[Given data]

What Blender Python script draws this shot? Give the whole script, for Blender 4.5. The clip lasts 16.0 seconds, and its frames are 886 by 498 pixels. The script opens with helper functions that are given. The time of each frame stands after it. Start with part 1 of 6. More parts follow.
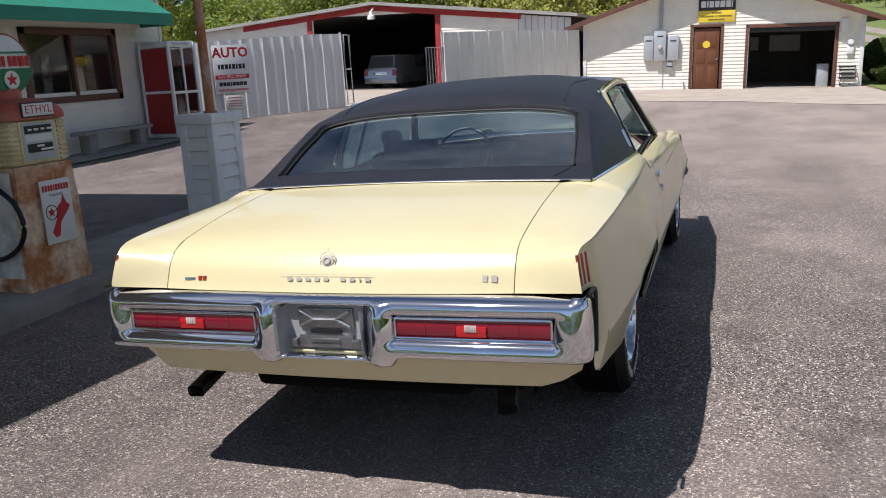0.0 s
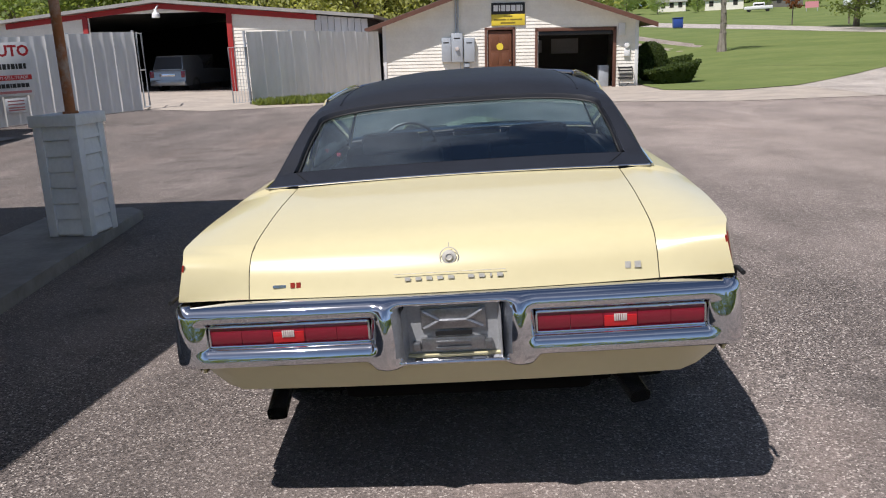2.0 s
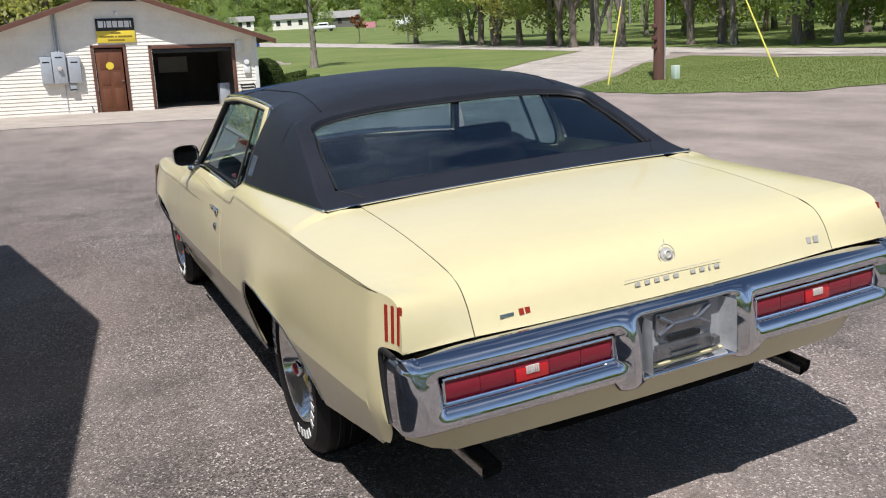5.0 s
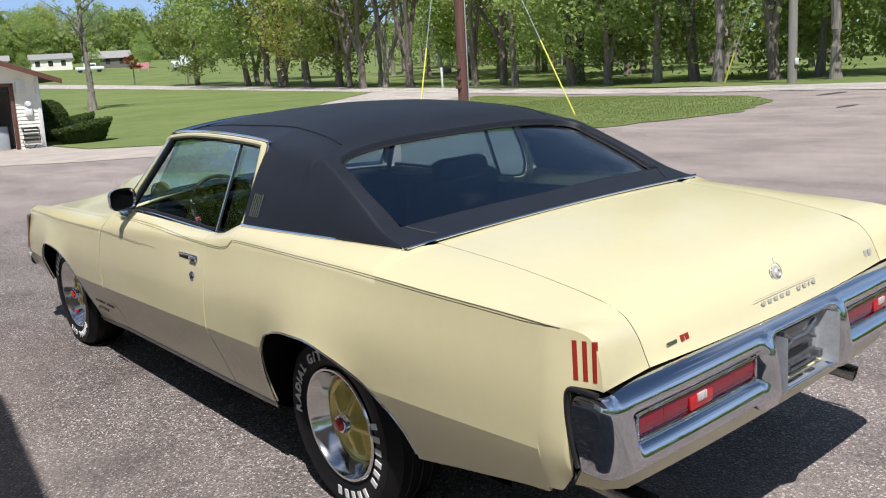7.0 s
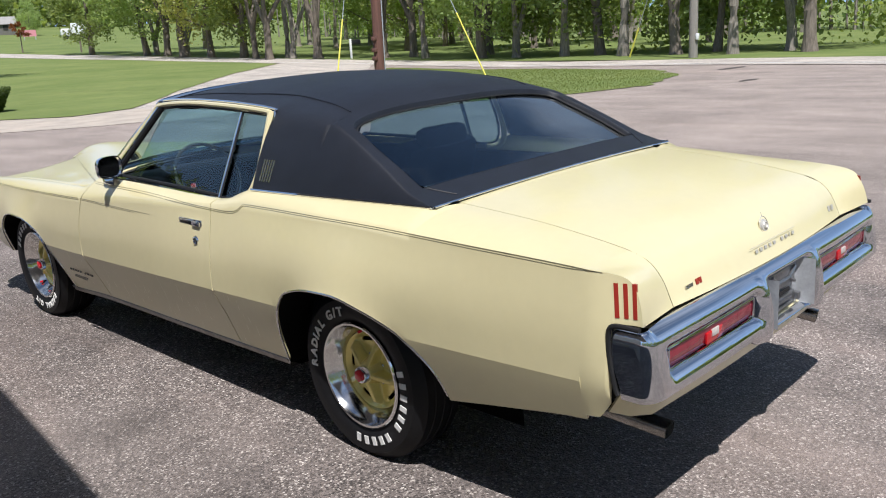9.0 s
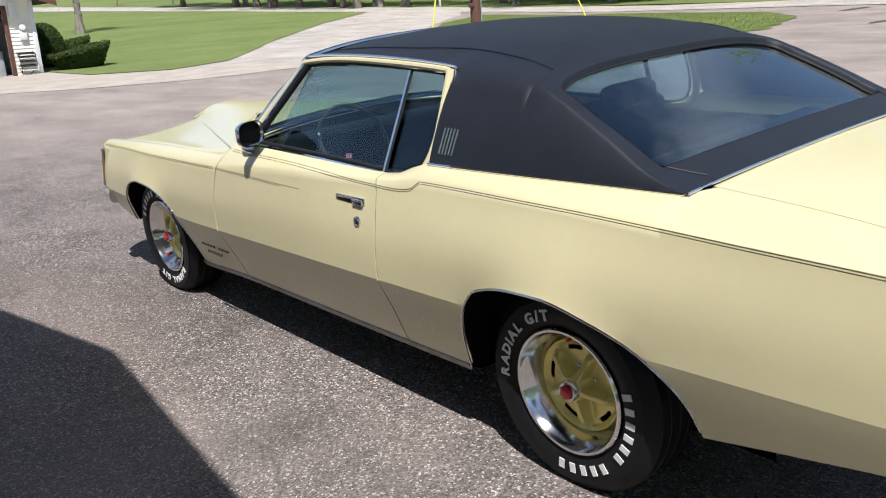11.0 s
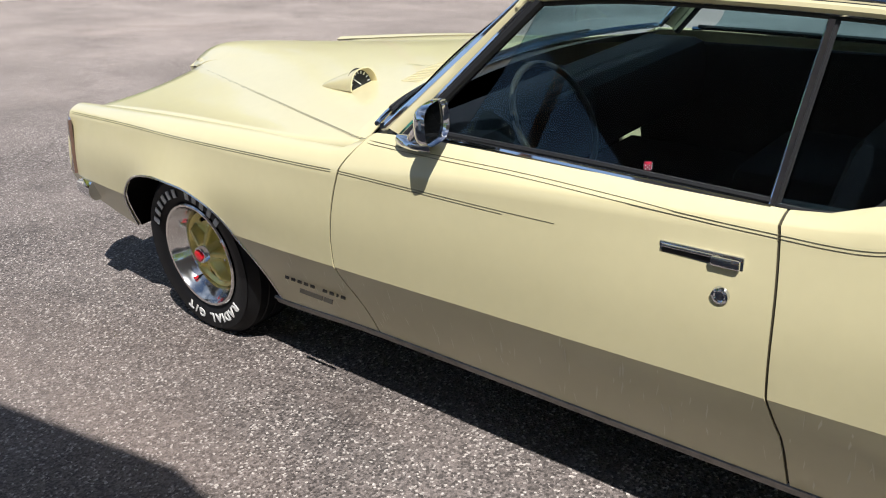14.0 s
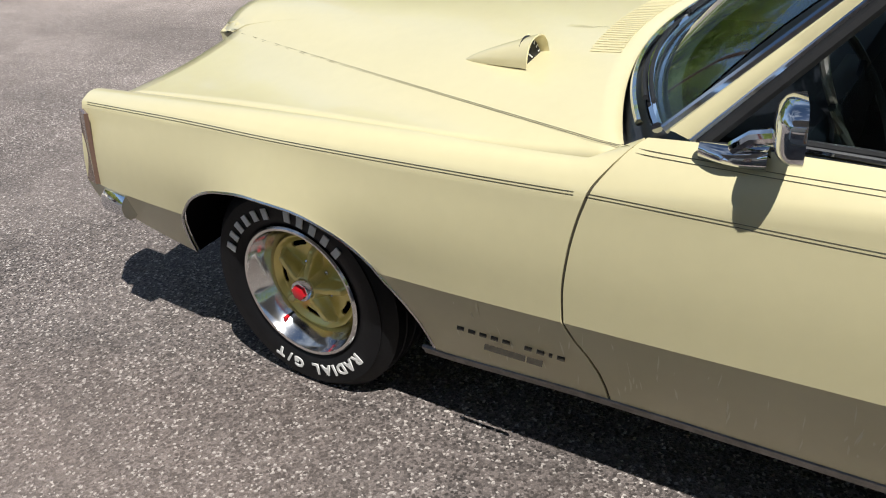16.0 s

[Task instructions]
Copy out the data above exactly, except the pictures.

[Problem solution]
What Blender Python script draws this shot? Give the whole script, for Blender 4.5. The clip lasts 16.0 seconds, and its frames are 886 by 498 pixels. The script opens with helper functions that are given. The time of each frame stands after it. Start with part 1 of 6. More parts follow.
0.0 s
2.0 s
5.0 s
7.0 s
9.0 s
11.0 s
14.0 s
16.0 s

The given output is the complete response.